There is a theory that if you can get the fire ants to eat corn grits or rice they will die when the product expands in their system. This is an unproved and unlikely solution as the fire ant does not eat solid foods. The fire ant larvae will eat solid foods but digests them much like humans do by chewing and mixing with salvia. The adult fire ant workers only drink liquids and is unable to eat or digest a solid food product.

Mixing Two Colonies Together

This is another unproven and unlikely method of getting rid of fire ants. Some believe that if two colonies of fire ants are thrown together they will fight each other to the death. While it is true they are a territorial species and will fight if mixed; it’s unlikely that even one colony will be completely killed off.

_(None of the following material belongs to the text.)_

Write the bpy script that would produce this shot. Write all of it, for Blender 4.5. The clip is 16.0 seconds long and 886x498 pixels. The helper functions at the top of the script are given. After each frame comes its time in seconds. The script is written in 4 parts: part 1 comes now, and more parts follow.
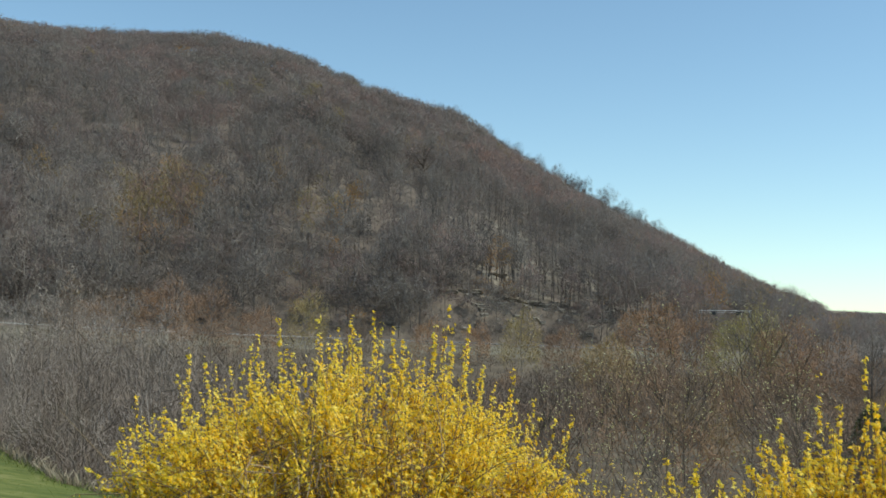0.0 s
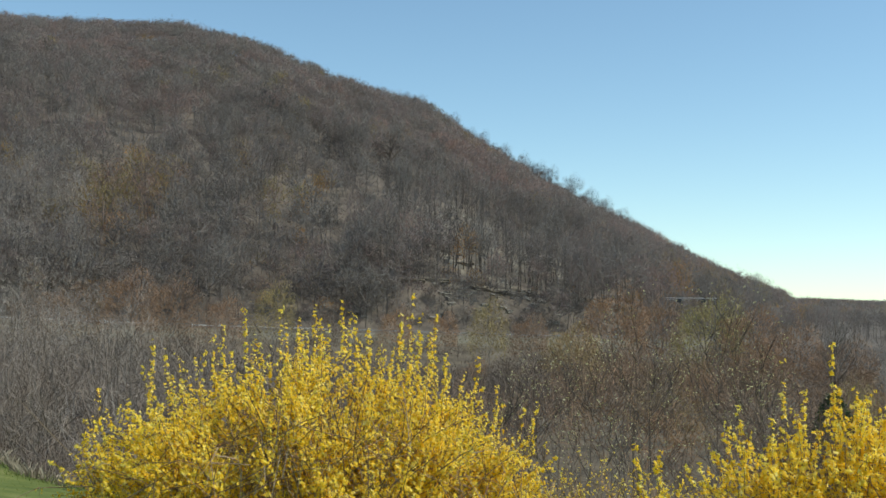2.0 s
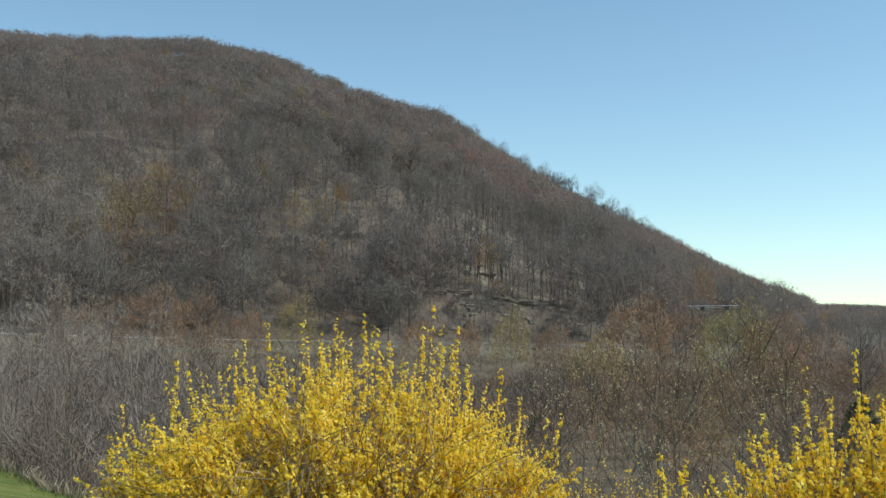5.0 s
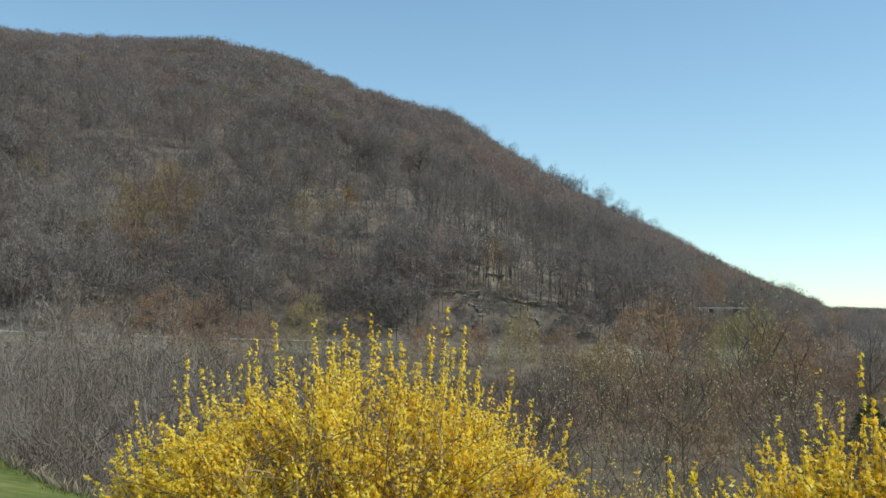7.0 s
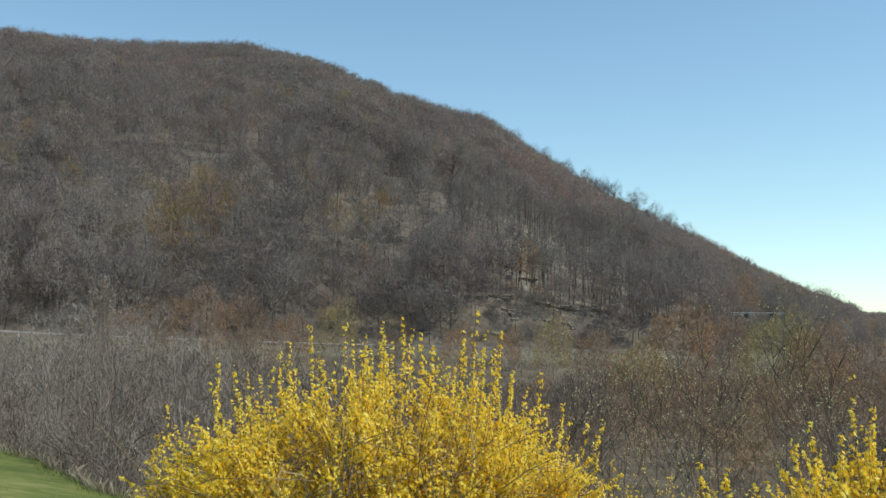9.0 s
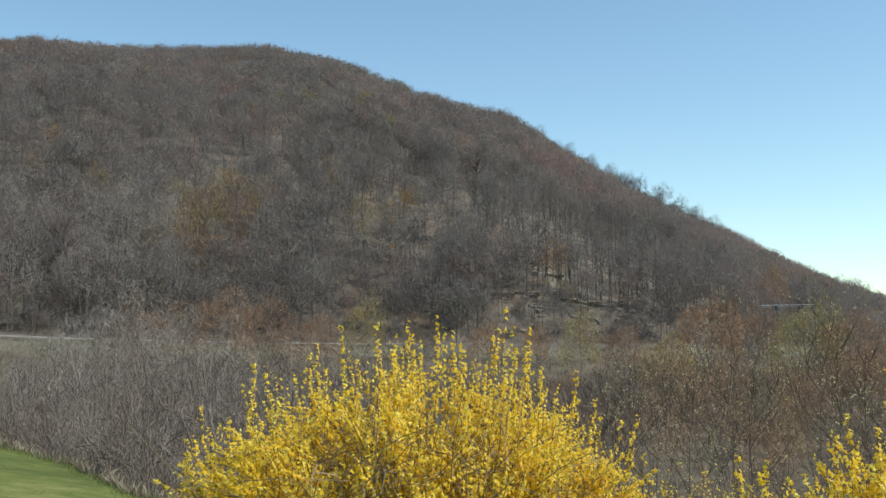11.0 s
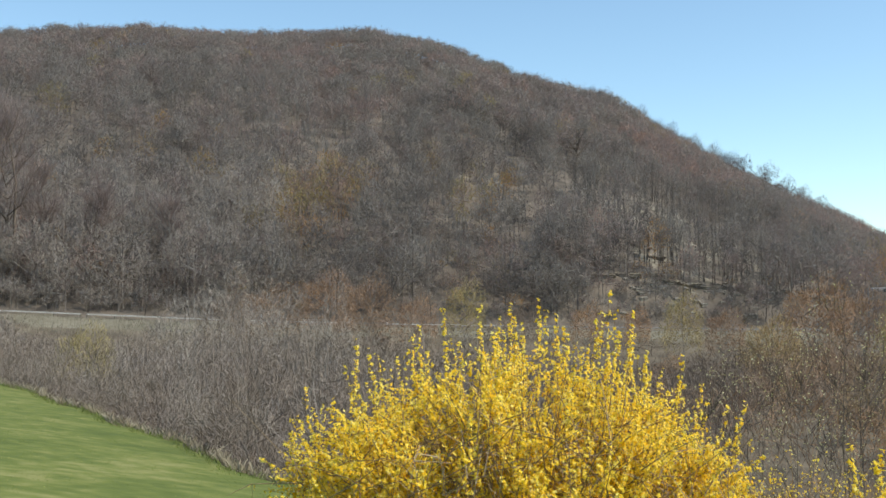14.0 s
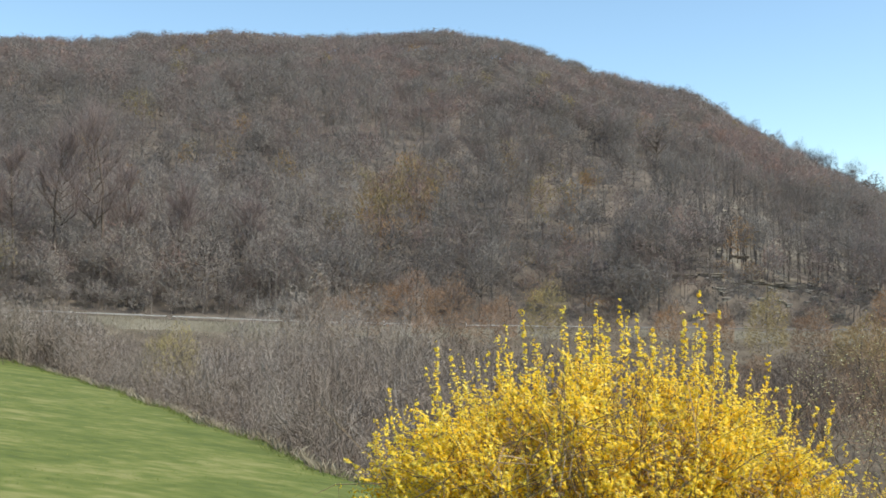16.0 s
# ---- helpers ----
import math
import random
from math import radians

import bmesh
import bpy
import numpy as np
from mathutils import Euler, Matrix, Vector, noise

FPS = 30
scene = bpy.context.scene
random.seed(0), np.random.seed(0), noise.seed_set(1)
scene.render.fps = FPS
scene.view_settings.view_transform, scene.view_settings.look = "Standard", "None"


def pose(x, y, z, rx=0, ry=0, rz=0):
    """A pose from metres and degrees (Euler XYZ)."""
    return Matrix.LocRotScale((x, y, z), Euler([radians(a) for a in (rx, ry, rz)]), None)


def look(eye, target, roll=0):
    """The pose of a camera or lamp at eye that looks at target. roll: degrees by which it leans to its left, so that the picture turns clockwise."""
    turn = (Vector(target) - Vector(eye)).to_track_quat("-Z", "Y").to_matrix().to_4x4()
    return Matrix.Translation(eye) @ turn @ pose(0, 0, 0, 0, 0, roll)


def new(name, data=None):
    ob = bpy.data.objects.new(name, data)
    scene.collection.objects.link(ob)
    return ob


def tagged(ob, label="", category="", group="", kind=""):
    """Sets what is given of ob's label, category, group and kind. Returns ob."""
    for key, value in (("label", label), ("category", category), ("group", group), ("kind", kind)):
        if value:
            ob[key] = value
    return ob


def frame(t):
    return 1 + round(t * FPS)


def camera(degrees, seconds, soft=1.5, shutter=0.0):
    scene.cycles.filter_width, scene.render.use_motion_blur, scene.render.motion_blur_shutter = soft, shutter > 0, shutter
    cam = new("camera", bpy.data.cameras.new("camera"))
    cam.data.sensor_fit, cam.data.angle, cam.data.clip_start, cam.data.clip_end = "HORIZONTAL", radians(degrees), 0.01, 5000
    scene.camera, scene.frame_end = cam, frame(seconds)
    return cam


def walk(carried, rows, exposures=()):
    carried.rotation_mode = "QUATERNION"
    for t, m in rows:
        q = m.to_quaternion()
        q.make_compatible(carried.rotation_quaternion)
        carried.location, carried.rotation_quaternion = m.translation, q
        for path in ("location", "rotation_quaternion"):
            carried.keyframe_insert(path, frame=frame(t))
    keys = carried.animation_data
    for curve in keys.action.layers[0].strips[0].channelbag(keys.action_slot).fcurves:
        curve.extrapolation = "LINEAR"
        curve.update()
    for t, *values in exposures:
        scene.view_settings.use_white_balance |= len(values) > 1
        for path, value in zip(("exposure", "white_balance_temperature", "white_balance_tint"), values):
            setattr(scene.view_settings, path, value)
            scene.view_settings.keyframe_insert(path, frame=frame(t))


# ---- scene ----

# ---------------------------------------------------------------- camera
cam = camera(42.8, 16.0, soft=1.5, shutter=0.5)
PATH = [
    (0, pose(-0.013, -0.014, 1.647, 94.211, -1.187, 0.518)),
    (0.5, pose(-0.010, -0.006, 1.644, 93.701, -0.878, -0.558)),
    (1, pose(-0.008, 0.001, 1.644, 93.592, -0.797, -1.525)),
    (1.5, pose(-0.004, 0.008, 1.646, 93.635, -0.568, -2.292)),
    (2, pose(-0.005, 0.003, 1.645, 93.697, -0.763, -1.127)),
    (2.5, pose(-0.006, 0.009, 1.646, 93.719, -0.411, -0.850)),
    (3, pose(-0.002, 0.002, 1.646, 93.937, -0.493, -0.677)),
    (3.5, pose(-0.000, -0.002, 1.648, 94.042, -0.251, -0.433)),
    (4, pose(-0.002, -0.008, 1.649, 94.157, -0.268, -0.494)),
    (4.5, pose(0.001, 0.002, 1.648, 94.299, -0.402, -0.140)),
    (5, pose(0.000, -0.000, 1.650, 94.261, -0.000, 0.000)),
    (7.5, pose(-0.008, -0.008, 1.649, 94.314, -0.489, 0.624)),
    (8, pose(-0.007, -0.008, 1.650, 94.383, -0.549, 1.049)),
    (8.5, pose(-0.011, -0.004, 1.650, 94.419, -0.717, 1.634)),
    (9, pose(-0.006, -0.020, 1.649, 94.471, -0.581, 2.074)),
    (11.5, pose(-0.029, 0.006, 1.647, 94.337, 0.458, 3.662)),
    (12, pose(-0.030, 0.013, 1.648, 94.205, 0.140, 4.081)),
    (12.5, pose(-0.034, 0.027, 1.648, 93.879, 0.206, 5.002)),
    (13, pose(-0.035, 0.035, 1.648, 93.771, 0.185, 6.495)),
    (13.5, pose(-0.040, 0.025, 1.650, 93.549, 0.125, 7.770)),
    (14, pose(-0.043, 0.026, 1.654, 93.477, 0.159, 8.492)),
    (14.5, pose(-0.048, 0.024, 1.657, 93.364, -0.111, 9.339)),
    (15, pose(-0.048, 0.035, 1.654, 93.367, 0.221, 9.990)),
    (15.5, pose(-0.056, 0.047, 1.654, 93.454, 0.111, 11.047)),
    (16, pose(-0.067, 0.041, 1.653, 93.550, 0.315, 12.503)),
]
walk(cam, PATH, exposures=[(0.0, 0.04, 6500, 0), (9.2, 0.08, 6500, 0), (11.5, 0.18, 6550, 2), (12.5, 0.26, 6600, 3), (14.5, 0.44, 6650, 4), (16.0, 0.52, 6670, 5)])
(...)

Home Remedies for Getting Rid of Fire Ants

Most of the home remedies for getting rid of fire ants are ineffective as they do not kill the entire colony. To completely kill off a colony you have to destroy the egg-laying queen. A lot of the home remedies include; baking soda, club soda, molasses, plaster of Paris and vinegar and have been found to not be effective in killing colonies. Other home solutions include gasoline, diesel oil, drain cleaners, acids, chlorine bleach or ammonia but these products cause dangers to children, pets, livestock and their runoff can contaminate water. They are also illegal to use in many areas. The Extension Office in San Antonio Texas suggests a Two-Step Method that will remove the ants without environmental damage.

The Two-Step Method

  1. Spread fire ant bait once or twice a year.
  2. Treat any colonies or mounds that appear.

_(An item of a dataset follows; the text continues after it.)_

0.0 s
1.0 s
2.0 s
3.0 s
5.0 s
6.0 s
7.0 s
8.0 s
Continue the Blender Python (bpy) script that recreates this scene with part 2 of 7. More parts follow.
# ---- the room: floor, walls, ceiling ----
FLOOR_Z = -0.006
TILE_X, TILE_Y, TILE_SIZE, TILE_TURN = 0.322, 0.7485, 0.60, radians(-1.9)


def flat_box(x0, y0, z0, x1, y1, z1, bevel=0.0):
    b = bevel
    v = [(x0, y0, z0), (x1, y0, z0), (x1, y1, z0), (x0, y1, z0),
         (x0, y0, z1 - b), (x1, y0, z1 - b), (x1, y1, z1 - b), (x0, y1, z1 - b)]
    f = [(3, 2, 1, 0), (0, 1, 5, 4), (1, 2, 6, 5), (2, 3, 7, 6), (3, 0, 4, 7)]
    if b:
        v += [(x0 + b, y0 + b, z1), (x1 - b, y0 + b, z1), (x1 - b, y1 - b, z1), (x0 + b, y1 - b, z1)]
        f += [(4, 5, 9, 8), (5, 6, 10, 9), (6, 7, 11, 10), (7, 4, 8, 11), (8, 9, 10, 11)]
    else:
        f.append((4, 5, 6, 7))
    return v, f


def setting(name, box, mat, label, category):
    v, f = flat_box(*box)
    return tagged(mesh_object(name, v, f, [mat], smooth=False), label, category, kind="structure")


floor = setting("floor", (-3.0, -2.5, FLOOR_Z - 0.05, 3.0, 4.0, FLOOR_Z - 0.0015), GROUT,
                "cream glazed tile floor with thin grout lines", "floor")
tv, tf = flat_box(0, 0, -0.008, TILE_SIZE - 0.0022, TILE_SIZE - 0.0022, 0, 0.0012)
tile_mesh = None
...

This is said to be the most cost-effective and environmentally safe method to preventing medium to large landscapes from getting infested with the fire ant. The fast acting bait products work quickly on foraging ants but may take longer if the mound has been built. The different baits can be:

  • Indoxacarb
  • Metaflumizone
  • Hydramethylon
  • Spinosad

These different baits work at different speeds for different situations so read the labels to make sure you are applying the bait that will be most effective for your situation. The ingredients will vary in how fast they can kill the ants and how long they will remain effective on an area.

To get the bait spread evenly and productively use a hand-held spreader or seeder. The spreader should be set at a very low rate so one to five pounds of the bait is spread per acre. If you are treating a large area use a vehicle mounted spreader and apply at the same rate.

Chemical Control of Fire Ants

Using insecticides to control your fire ant problems is regulated by the Environmental Protection Agency. You can only use certain products and must be administered as directed on label. In the case of the fire ant control; the label must specifically state it is intended for that purpose. You have to use extreme care when using these products especially if there is a vegetable garden or other food site in the area. Some products such as those used to treat electrical or utility boxes can only be done by professional pest control operators.

The fire ant probably tops everyone’s list as the worst insect pest and is definitely the one most wanted to be rid of. When choosing how to remove or destroy your colony use extreme caution and follow one of the above tips to ensure you are using an effective and legal method.